Fed officials discuss rate hikes that could slow growth
Federal Reserve officials last month said they expect to keep raising interest rates and suggested that by next year, they could be high enough that they could start slowing growth, according to minutes of their discussion released Thursday.
While highlighting a strong economy, Fed officials appeared vigilant about emerging risks, especially trade tensions, and the dangers of an economy that might overheat. The officials noted heightened concerns from businesses about President Donald Trump's get-tough trade policies and that some executives had already scaled back future spending plans because of the uncertainty.
They also said they were monitoring changes in market-set interest rates. A narrowing in the gap between short-term and long-term rates has been an accurate predictor of downturns in the past.
Economists said the minutes of the June discussions did not alter their overall view of what the Fed would do this year.
"We continue to expect that fiscal stimulus will push the unemployment rate lower over time and lead the Fed to hike rates two more times this year, in September and December," said Barclays economist Michael Gapin.
The minutes covered the discussions at the Fed's June 12-13 meeting in which the central bank boosted its key rate for a second time this year to a new range of 1.75 percent to 2 percent. Fed officials also increased their projection for the number of rate hikes they plan to make this year from three to four. The Fed dropped language it had been using for a number of years promising to keep rates at levels that would boost economic growth "for some time."

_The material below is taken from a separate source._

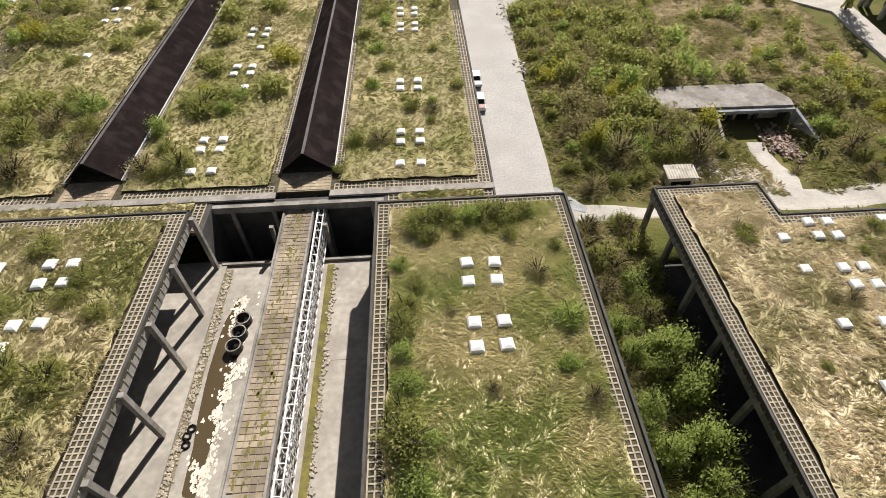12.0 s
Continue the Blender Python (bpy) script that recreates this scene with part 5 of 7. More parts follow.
# ---- the long rear hall and its ridges ----
def rear_hall():
    rng = random.Random(86)
    b = thing("factory_hall", "very long low hall with scrub growing on its roof", "building", "halls with planted roofs")
    x0, x1, z = -175.0, 20.75, REAR
    part("roof_slab", MB().box(x0, 146.3, z - 0.5, x1, 246.0, z), M_JOINT, b)
    part("front_roof", MB().box(x0, 141.0, z - 0.5, -8.71, 146.29, z - 0.02), M_JOINT, b)
    part("front_roof", MB().box(9.61, 141.0, z - 0.5, x1, 146.29, z - 0.02), M_JOINT, b)
    part("wall_body", MB().box(x0, 146.4, -1.0, x1 - 0.3, 245.8, z - 0.5), M_CONC_DARK, b)
    part("wall_body", MB().box(9.62, 141.2, -1.0, x1 - 0.3, 146.3, z - 0.51), M_CONC_DARK, b)
    part("cross_kerb", MB().box(x0, 145.2, z - 0.02, -2.0, 146.1, z + 0.22), M_CONC, b)
    part("cross_kerb", MB().box(3.6, 145.2, z - 0.02, x1, 146.1, z + 0.22), M_CONC, b)
    edge_coping(b, [((x1 - 0.12, 141.0), (x1 - 0.12, 246.0)), ((x0, 245.9), (x1, 245.9))], z)
    part("apron", MB().box(-1.95, 146.3, z, 3.55, 149.4, z + 0.05), M_PAVER, b)
    tile_rows(b, -1.9, 3.5, 146.4, 149.2, z + 0.05, rng)
    part("apron", MB().box(-24.6, 146.3, z, -19.1, 149.4, z + 0.05), M_PAVER, b)
    tile_rows(b, -24.5, -19.2, 146.4, 149.2, z + 0.05, rng, 60)
    gp = MB()
    grid_pavers(x1 - 1.5, x1 - 0.35, 146.4, 190, z + 0.01, 0.45, 0.11, gp)
    grid_pavers(4.0, x1 - 1.6, 146.3, 147.3, z + 0.01, 0.45, 0.11, gp)
    grid_pavers(-17.9, -2.4, 146.3, 147.3, z + 0.01, 0.45, 0.11, gp)
    grid_pavers(-60, -25.8, 146.3, 147.3, z + 0.01, 0.45, 0.11, gp)
    grid_pavers(9.7, 10.7, 141.2, 145.1, z + 0.01, 0.45, 0.11, gp)
    grid_pavers(-9.9, -8.9, 141.2, 145.1, z + 0.01, 0.45, 0.11, gp)
    grid_pavers(x1 - 1.2, x1 - 0.35, 141.2, 145.1, z + 0.01, 0.45, 0.11, gp)
    for xr in (0.86, -21.85):
        grid_pavers(xr + 3.05, xr + 3.75, 149.5, 180, z + 0.01, 0.45, 0.11, gp)
        grid_pavers(xr - 3.75, xr - 3.05, 149.5, 180, z + 0.01, 0.45, 0.11, gp)
    tagged(part("grid_paving", gp, M_GRIDPAV, b), kind="stuff")
    for xa, xb in ((4.5, 20.75), (-18.5, -2.7), (-44.3, -25.3), (-68.3, -52.0), (-92.8, -76.0), (-117, -100.5), (-141, -124.7)):
        planted(b, xa, xb, 146.3, 246, z, (0.2, 1.6 if xb > 20 else 0.3, 1.1, 0.8))
    planted(b, -60, -8.7, 141.0, 145.3, z, (0.3, 1.3, 0.5, 0.3), 0.2)
    planted(b, 9.6, x1, 141.0, 145.3, z, (1.2, 1.3, 0.7, 0.3), 0.2)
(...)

The change was made because officials believed it "was no longer appropriate in light of the strong state of the economy and the current expected path for policy," the minutes said.
Officials discussed the fact that under their expected path, its key policy rate, known as the federal funds rate, could be at or even above the neutral level — the point at which the rate is neither stimulating economic growth or holding it back.

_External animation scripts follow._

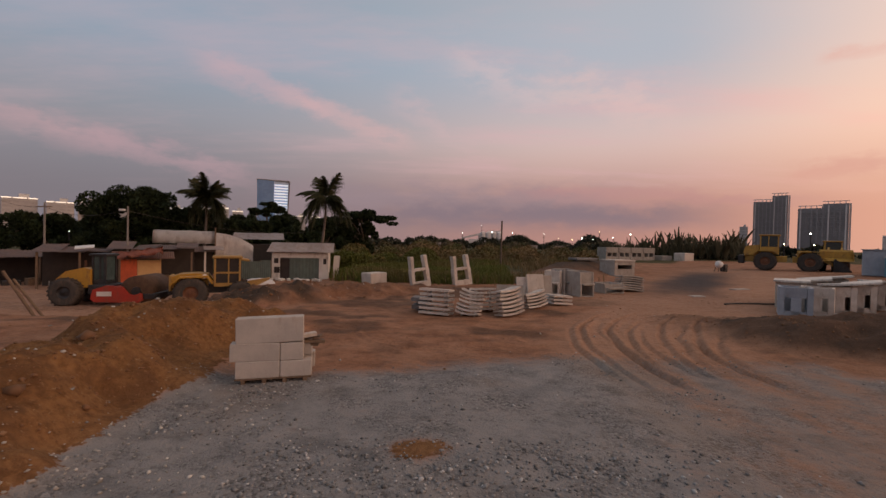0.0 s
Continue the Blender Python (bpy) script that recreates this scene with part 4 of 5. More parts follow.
for sy in (-0.82, 0.82):
    part("mudguard", prism(B(), [(-1.62, 1.15), (-1.2, 1.52), (0.0, 1.56), (0.25, 1.2), (0.18, 1.15), (-0.05, 1.48), (-1.17, 1.45), (-1.55, 1.12)], sy - 0.26, sy + 0.26), YELLOW, old)
# near-black panes carry the shade inside the open-framed cab
cab(old, 1.22, 1.40, 1.42, (0.86, 0, 0.98), OLD_YELLOW, DARK_INSIDE, low=0.08, cross=True)
part("roof_visor", box(B(), 0.5, 1.4, 0.10, (1.62, 0, 2.28), (0, 10, 0), bevel=0.02), OLD_YELLOW, old)
part("tail_arm", prism(B(), [(1.7, 1.1), (1.9, 1.2), (2.9, 1.35), (2.9, 1.25), (2.0, 0.8)], -0.1, 0.1), OLD_YELLOW, old)

loader("loader", 37.9, 46.5, 141, "dusty yellow wheel loader with its cab over the rear wheels", DUSTY_YELLOW, 1.30, cab_at=1.2, hood_from=1.9)
loader("loader", 43.0, 46.6, 52, "yellow wheel loader with its bucket half raised, seen end-on", DUSTY_YELLOW, 1.08, lift=1.0)

# excavator with its boom up
ex = thing("excavator", "orange-brown crawler excavator with its boom folded high", "excavator", 44.6, 35.2, -38)
ex.scale = (0.9, 0.9, 0.96)
for sy in (-1.05, 1.05):
    tr = part("track", prism(B(), [(-1.9, 0.05), (1.9, 0.05), (2.15, 0.4), (1.9, 0.8), (-1.9, 0.8), (-2.15, 0.4)], sy - 0.28, sy + 0.28), STEEL, ex, "steel crawler track")
    for i in range(16):
        for z in (0.02, 0.80):
            part("track_shoe", box(B(), 0.20, 0.60, 0.035, (-1.85 + i * 0.247, sy, z)), STEEL, tr)
part("turntable", box(B(), 1.6, 1.6, 0.35, (0, 0, 0.75)), STEEL, ex)
part("upper_body", box(B(), 3.2, 2.4, 0.75, (0.75, 0, 1.05), bevel=0.06), STEEL, ex)
part("counterweight", prism(B(), [(2.0, 1.0), (2.65, 1.1), (2.75, 1.6), (2.55, 2.15), (2.0, 2.2)], -1.2, 1.2), STEEL, ex)
cab(ex, 1.35, 1.0, 1.25, (0.55, -0.68, 1.70), DIGGER, low=0.30)
boom = part("boom", prism(B(), [(-0.75, 1.5), (-0.25, 1.5), (-0.24, 2.7), (-0.48, 3.7), (-1.20, 4.68), (-2.15, 5.68), (-2.45, 5.50), (-1.60, 4.45), (-0.98, 3.45), (-0.74, 2.5)], -0.25, 0.25), DIGGER, ex, "orange-brown boom")
for sy in (-0.3, 0.3):
    part("boom_ram", rod(B(), (-1.0, sy, 1.5), (-0.95, sy, 3.7), 0.07), BARE_STEEL, boom)
part("arm_ram", rod(B(), (-0.9, 0, 4.7), (-2.2, 0, 6.0), 0.08), BARE_STEEL, boom)
stick = part("stick", prism(B(), [(-2.20, 5.95), (-2.55, 6.08), (-2.86, 5.5), (-2.94, 3.9), (-2.82, 2.3), (-2.52, 2.3), (-2.46, 3.9), (-2.22, 5.5)], -0.2, 0.2), DIGGER, ex, "orange-brown stick")
part("stick_ram", rod(B(), (-2.25, 0, 5.0), (-2.35, 0, 2.9), 0.06), BARE_STEEL, stick)
part("bucket", prism(B(), [(-2.95, 2.5), (-2.40, 2.5), (-2.05, 2.0), (-1.95, 1.3), (-2.25, 0.9), (-2.80, 0.85), (-2.35, 1.15), (-2.45, 1.9)], -0.5, 0.5), STEEL, ex, "dark digging bucket")

dozer = thing("compact_excavator", "dark compact excavator parked among rubble", "excavator", 49.3, 30.2, 20)
part("track", box(B(), 2.2, 1.6, 0.6, bevel=0.1), STEEL, dozer)
part("body", box(B(), 1.5, 1.3, 0.7, (0.2, 0, 0.6), bevel=0.08), STEEL, dozer)
cab(dozer, 1.0, 1.1, 1.0, (0.1, 0, 1.2), STEEL)
part("arm", prism(B(), [(-0.8, 1.0), (-0.6, 0.9), (-1.9, 1.9), (-2.4, 0.6), (-2.2, 0.5), (-1.85, 1.5)], -0.08, 0.08), STEEL, dozer)

# ---- huts at the yard's edge ----
def corrugated(w, d, pitch=0.12, depth=0.012, thick=0.012):
    """A corrugated sheet: w along x, d along y, waves across x."""
    bm = B()
    steps = max(4, int(w / pitch * 4))
    rows = []
    for s in (0, 1):
        for t in (0, 1):
            rows.append([bm.verts.new((w * i / steps, d * s, depth * math.sin(math.tau * w * i / steps / pitch) - thick * t)) for i in range(steps + 1)])
    for i in range(steps):
        bm.faces.new((rows[0][i], rows[0][i + 1], rows[2][i + 1], rows[2][i]))
        bm.faces.new((rows[1][i + 1], rows[1][i], rows[3][i], rows[3][i + 1]))
        bm.faces.new((rows[0][i + 1], rows[0][i], rows[1][i], rows[1][i + 1]))
        bm.faces.new((rows[2][i], rows[2][i + 1], rows[3][i + 1], rows[3][i]))
    return bm


def sheet_roof(parent, w, d, at, slope, mat, name="roof_sheet", sheets=4, rnd=None, turn=0):
    """Overlapping sheets side by side."""
    rnd = rnd or random.Random(3)
    for i in range(sheets):
        ob = part(name, corrugated(w / sheets + 0.08, d, 0.11, 0.012), mat, parent)
        ob.matrix_basis = pose(at[0] + i * w / sheets, at[1] + rnd.uniform(-0.06, 0.06), at[2] + 0.012 * (i % 2) + rnd.uniform(0, 0.015), slope + rnd.uniform(-0.8, 0.8), 0, turn)


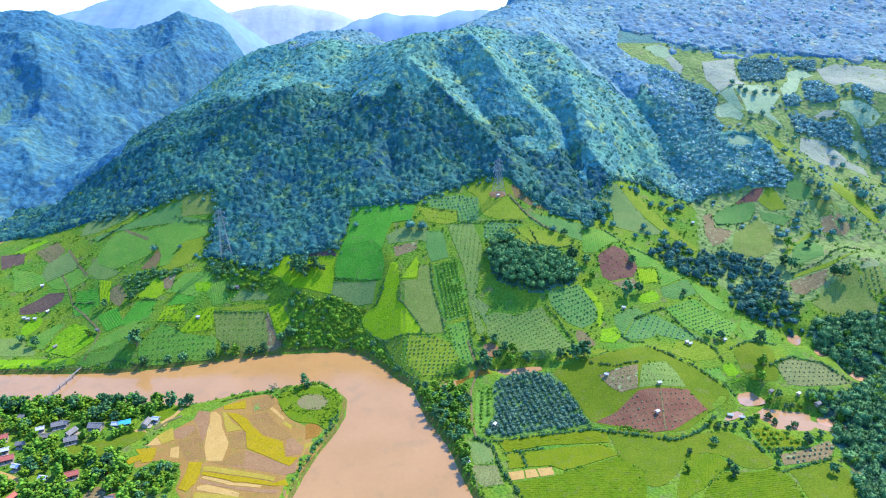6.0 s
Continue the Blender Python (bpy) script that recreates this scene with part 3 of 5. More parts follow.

In the Fed's latest projection, the neutral rate stood at 2.9 percent. But it forecast a higher benchmark rate of 3.1 percent by the end of next year. The projections have the funds rate rising to 3.4 percent by the end of 2020.
As such, a number of officials believed it might soon be appropriate to drop the language in the policy statement indicating that the stance of monetary policy "remains accommodative." That is the phrase the Fed uses to say that rates are still low enough to stimulate growth.
Despite current growth prospects and inflation finally reaching the Fed's goal of 2 percent annual gains in prices, the minutes noted a number of "risks and uncertainties" facing the economy. Officials said that the risks associated with trade policy had "intensified," with the uncertainty potentially hurting business sentiment and investment spending."
The Trump administration has imposed tariffs on steel and aluminum imports. He has also threatened to impose tariffs on billions of dollars in other Chinese products, including tariffs on $34 billion in Chinese goods which are scheduled to take effect on Friday. Beijing has promised to retaliate with tariffs on U.S. goods, including farm products such as soybeans.
Trump has staked out a tougher approach on trade in an effort to achieve his goal of dramatically shrinking America's huge trade deficits, which he has blamed for the loss of millions of U.S. factory jobs.